The indications are that there’s still a way to go before we’re out of the woods, but there are small signs of improvement, reports Experian Business Strategies

01 / the state of play

Conditions in the construction industry remained weak in July. However the situation appears to have stabilised, with the overall activity index unchanged from the low of 40 recorded in the past two months.

That said, forward-looking indicators deteriorated during the month, indicating that a recovery is not imminent. The orders index fell to 46, only the second time it has been below 50 in 12 years. This suggests that a high proportion of respondents reported a drop in orders. The tender enquiries index declined again, falling two points to 41.

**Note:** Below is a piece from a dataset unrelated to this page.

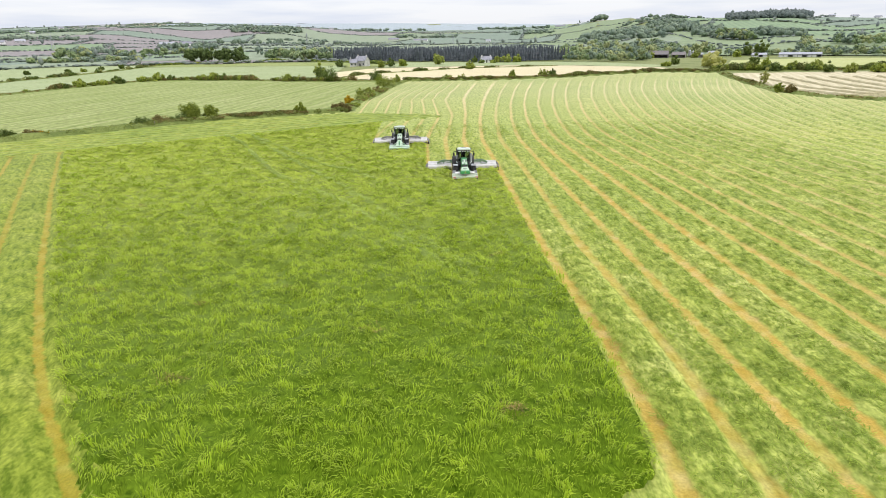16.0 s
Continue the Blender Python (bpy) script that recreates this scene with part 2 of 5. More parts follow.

The non-residential sector’s recent resilience continued to falter in July, as the activity index remained below 50 for the fourth successive month and both the orders and tender enquiries indices declined. However, the orders index remained above 50, despite a 10 point fall.

Residential orders were below the average for this time of year, and the index fell further in July to its lowest since October 1993. The tender enquiries index for the sector also declined, although it was down only two points on the previous month. Activity continued to contract, but the index edged up to 39.

The civil engineering sector improved slightly after the recent strong falls in the activity and orders indices. The activity index rose four points to 34, and the orders index stabilised at 35. The tender enquiries index was three points higher than June at 37.

The employment prospects index steadied at 35, which ended six consecutive months of decline.

02 / leading construction activity indicator

Experian Business Strategies’ Leading Activity Indicator, a short-term industry forecasting model, predicts that construction activity will continue to contract in the short term, although the rate of decline is expected to slow. After steadying in August, the indicator is predicted to rise slowly in September and October.

The Leading Activity Indicator also uses a base level of 50 – above that level shows an increase, below that level a decrease.

 

 

 

Leading construction activity indicator
 

 

 

 

03 / labour costs

Two-thirds of civil engineering firms reported that annual labour cost inflation was between 2.6% and 5% in July. Thirty-three per cent of firms saw labour cost inflation of between 5.1% and 7.5%. This is an improvement on the last quarter, when 19% indicated that annual labour cost inflation was more than 7.6%.

On average, building firms fared worse than their civil engineering counterparts in July with 20% saying that the annual rate of labour cost inflation was more than 7.6%. This was worse than the situation three months ago, when 15% of firms fell into this band.

In July, 20% of building respondents reported annual labour cost inflation of between 5.1% and 7.5%, whereas 52% fell into the 2.6% to 5% band. Just 8% of building firms indicated annual labour cost inflation of less than 2.5%.

 

 

 

Labour costs
 

 

04 / regional perspective

There were varied performances across the regions in July. A number experienced marked declines, while others improved slightly.

Experian Business Strategies’ regional composite indicators declined in seven of the 11 regions during the month. This measures current activity levels, the state of order books and the number of tender enquiries received by contractors to provide a measure of the relative strength of each regional industry.

The sharpest fall was in Northern Ireland, where the indicator declined nine points to 35. That indicator has fallen 35 points in just three months. There was also a marked decline in the East Anglia region – the indicator fell seven points to 50. The West Midlands and the North-west indicators each fell by one point, whereas the South-east declined by two points. The East Midlands and Wales indicators dropped below the 50 mark, with readings of 46 and 49 respectively. The indicators remained unchanged at 53 in the North-east and Scotland.

Yorkshire & Humberside is still the weakest region, although its indicator edged up from June’s record low to 31. The South-west was the only other region to register an increase, with the indicator one point higher at 45.